:: DATA PROVIDED ::
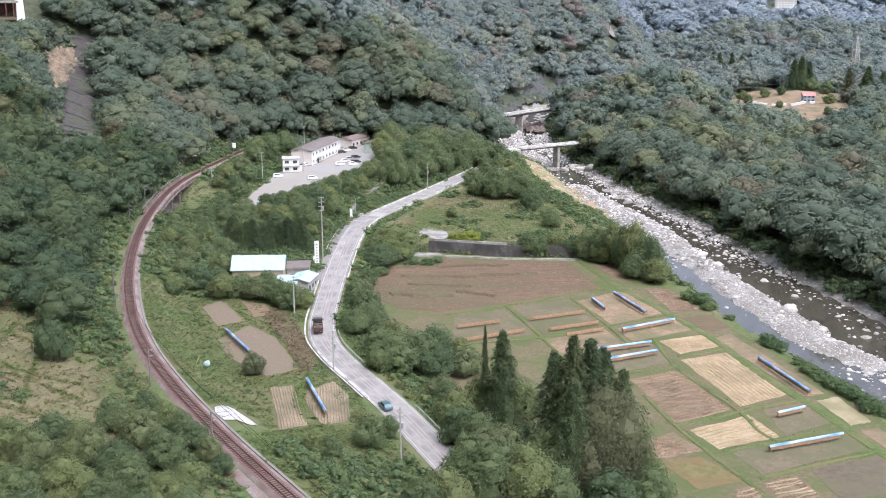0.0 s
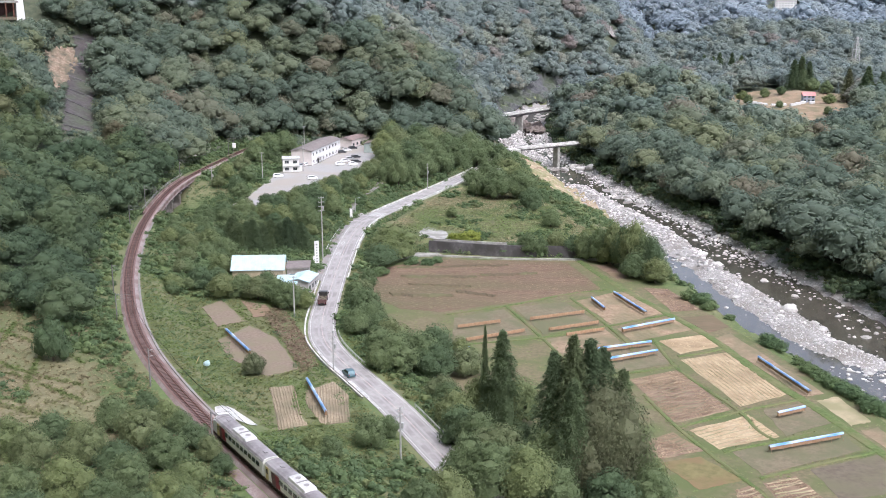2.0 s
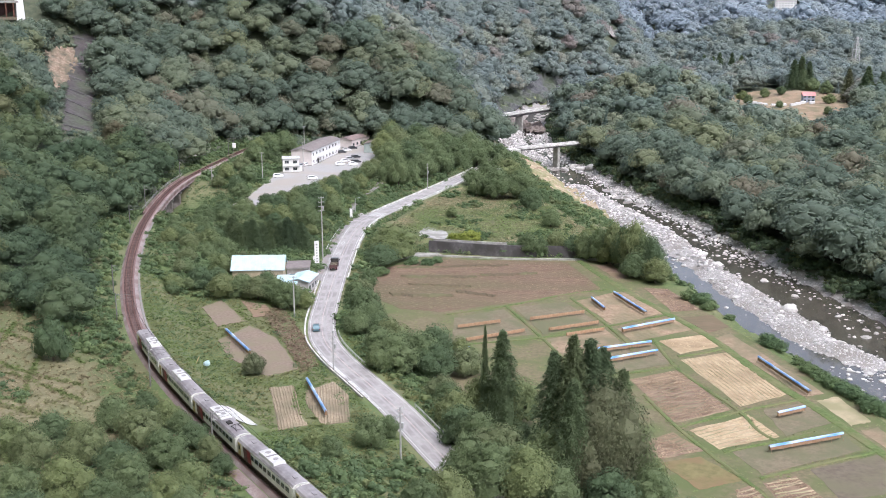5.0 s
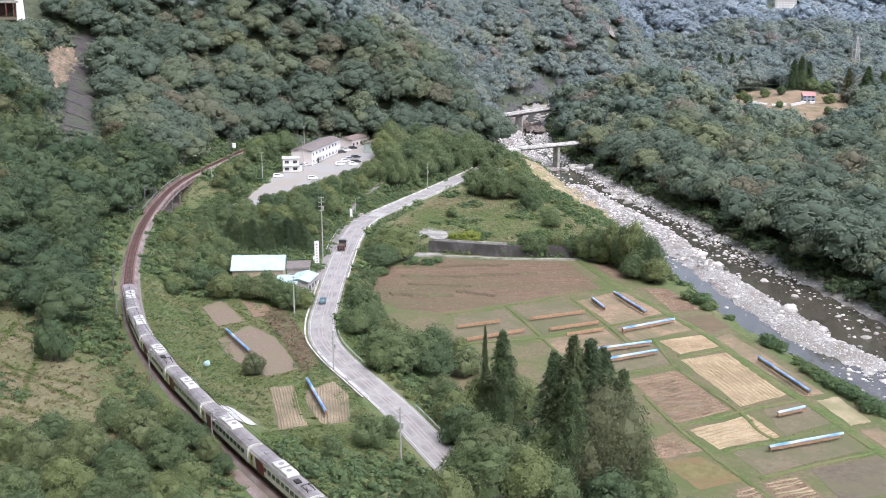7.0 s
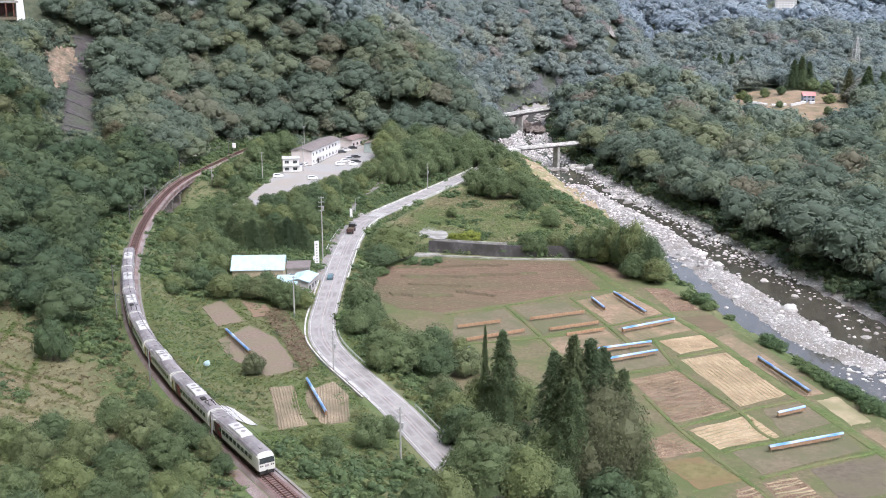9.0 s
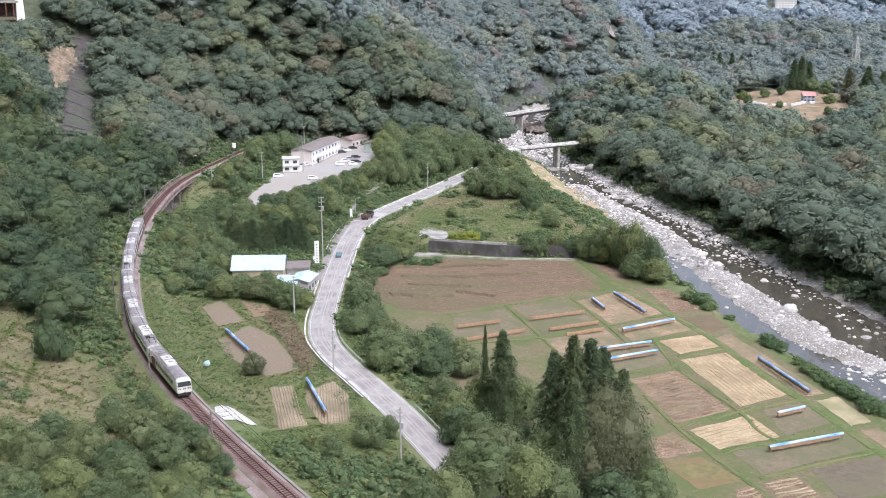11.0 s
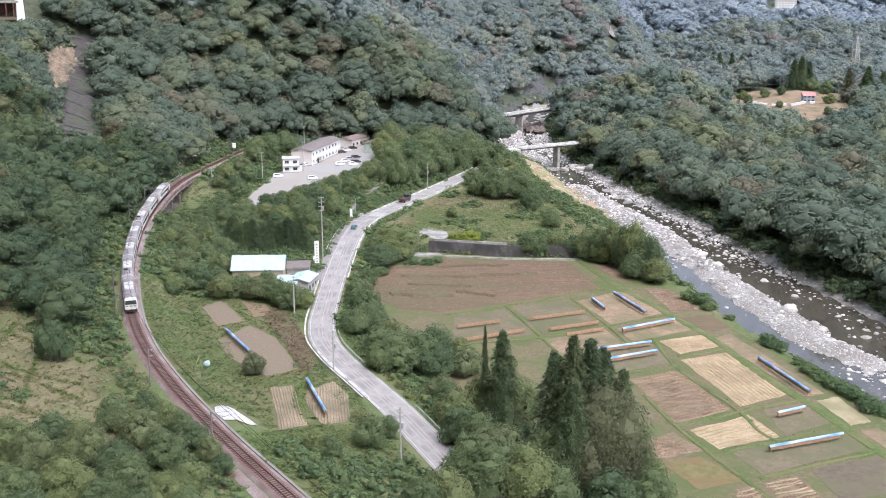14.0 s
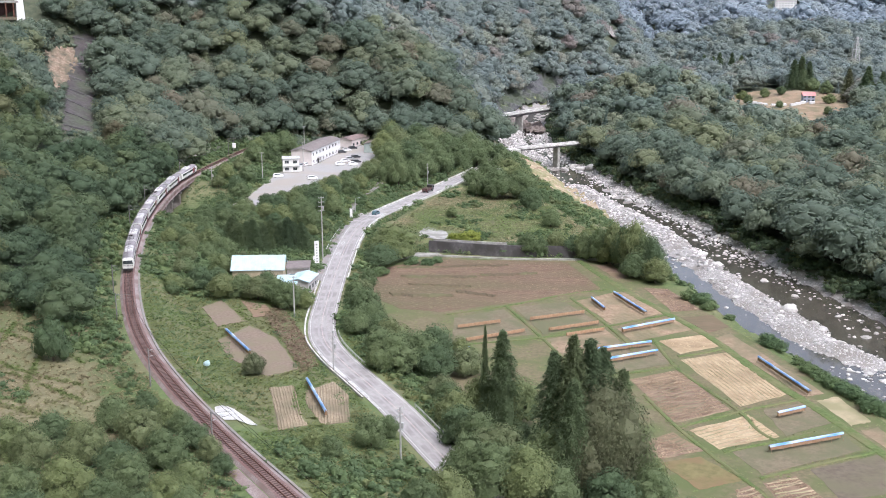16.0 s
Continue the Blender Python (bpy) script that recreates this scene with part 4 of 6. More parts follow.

:: INSTRUCTION ::
Repeat the listing in full and exactly. Do not include any images.

:: EXERCISE RESULT ::
0.0 s
2.0 s
5.0 s
7.0 s
9.0 s
11.0 s
14.0 s
16.0 s
Continue the Blender Python (bpy) script that recreates this scene with part 4 of 6. More parts follow.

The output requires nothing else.